=== PROVIDED DATA ===
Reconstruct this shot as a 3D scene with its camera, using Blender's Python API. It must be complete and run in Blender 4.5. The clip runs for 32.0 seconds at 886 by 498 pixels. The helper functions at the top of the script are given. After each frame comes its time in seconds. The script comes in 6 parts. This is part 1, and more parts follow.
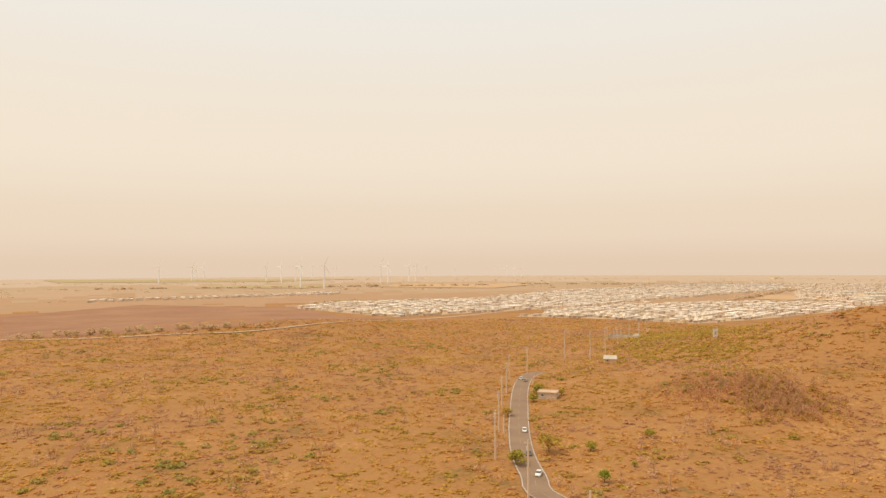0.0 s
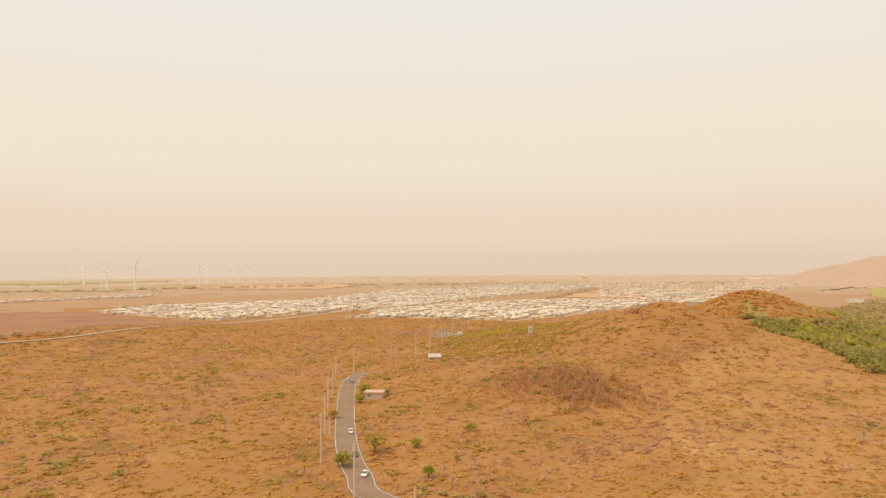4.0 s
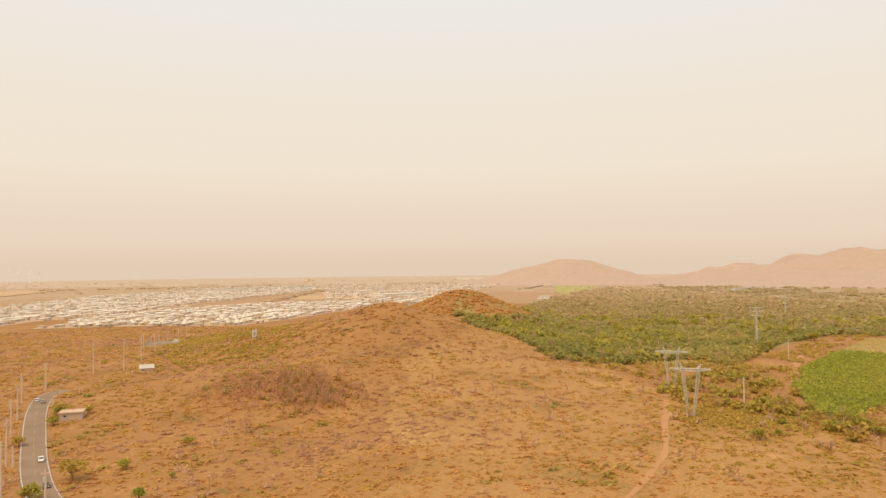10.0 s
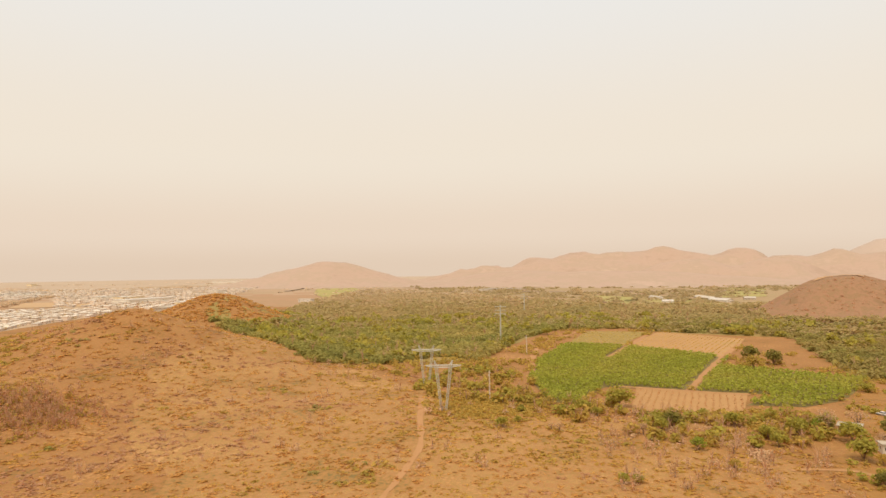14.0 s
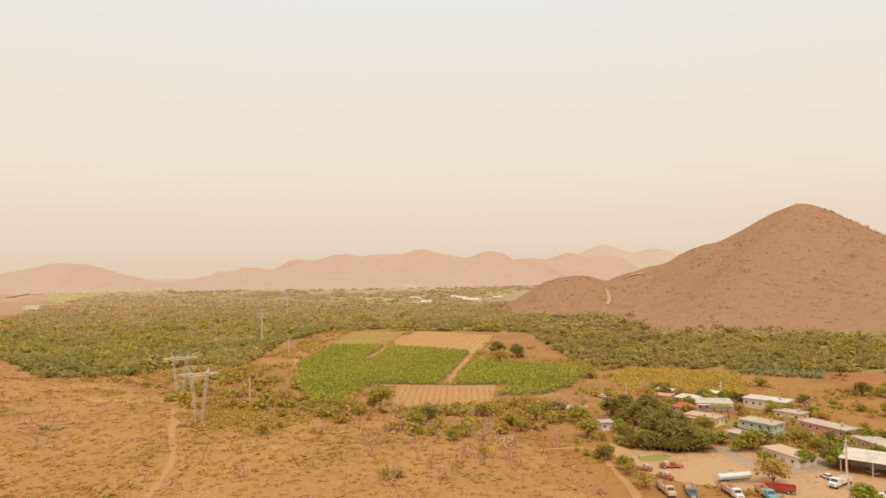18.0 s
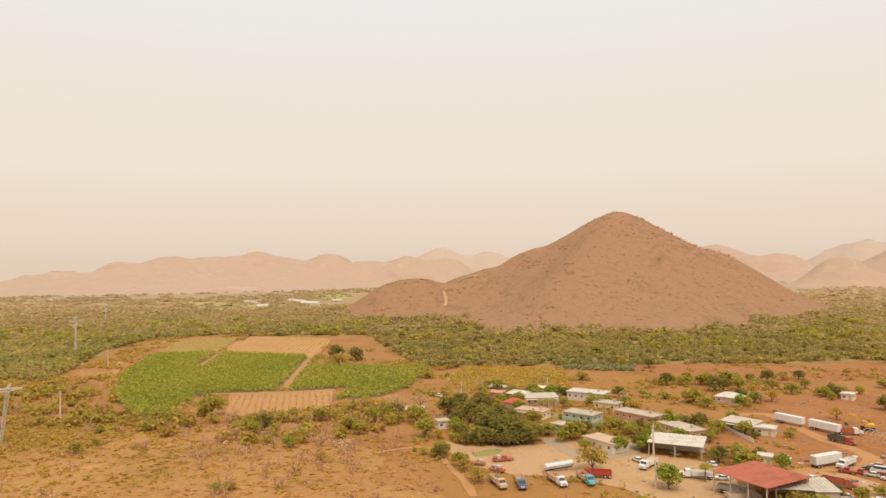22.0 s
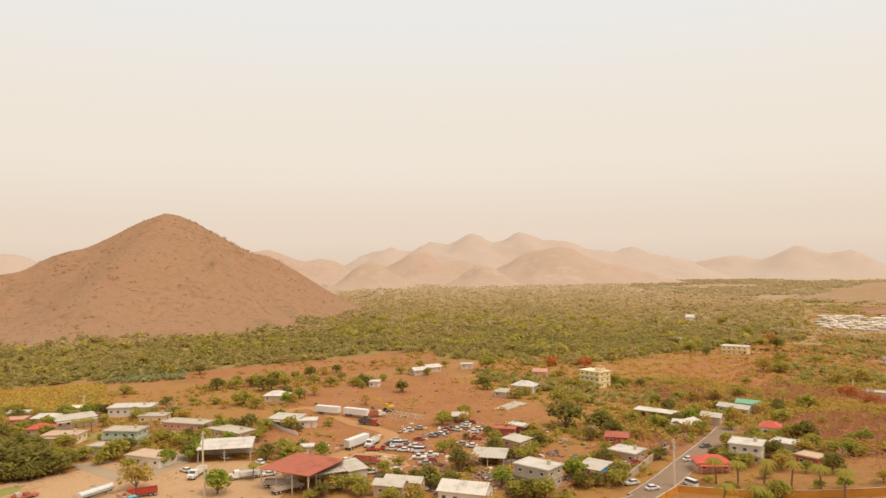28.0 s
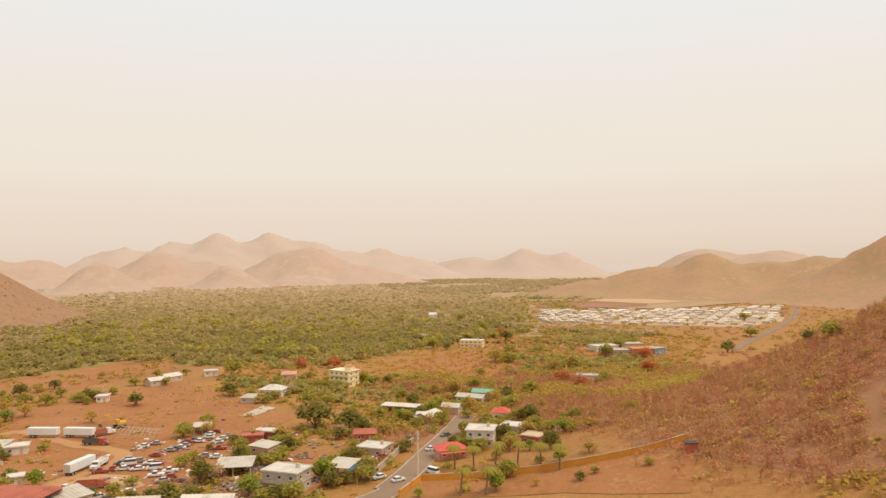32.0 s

=== TASK TO COMPLETE ===
Skip every picture and transcribe the data above exactly.

=== WRITTEN ANSWER ===
Reconstruct this shot as a 3D scene with its camera, using Blender's Python API. It must be complete and run in Blender 4.5. The clip runs for 32.0 seconds at 886 by 498 pixels. The helper functions at the top of the script are given. After each frame comes its time in seconds. The script comes in 6 parts. This is part 1, and more parts follow.
0.0 s
4.0 s
10.0 s
14.0 s
18.0 s
22.0 s
28.0 s
32.0 s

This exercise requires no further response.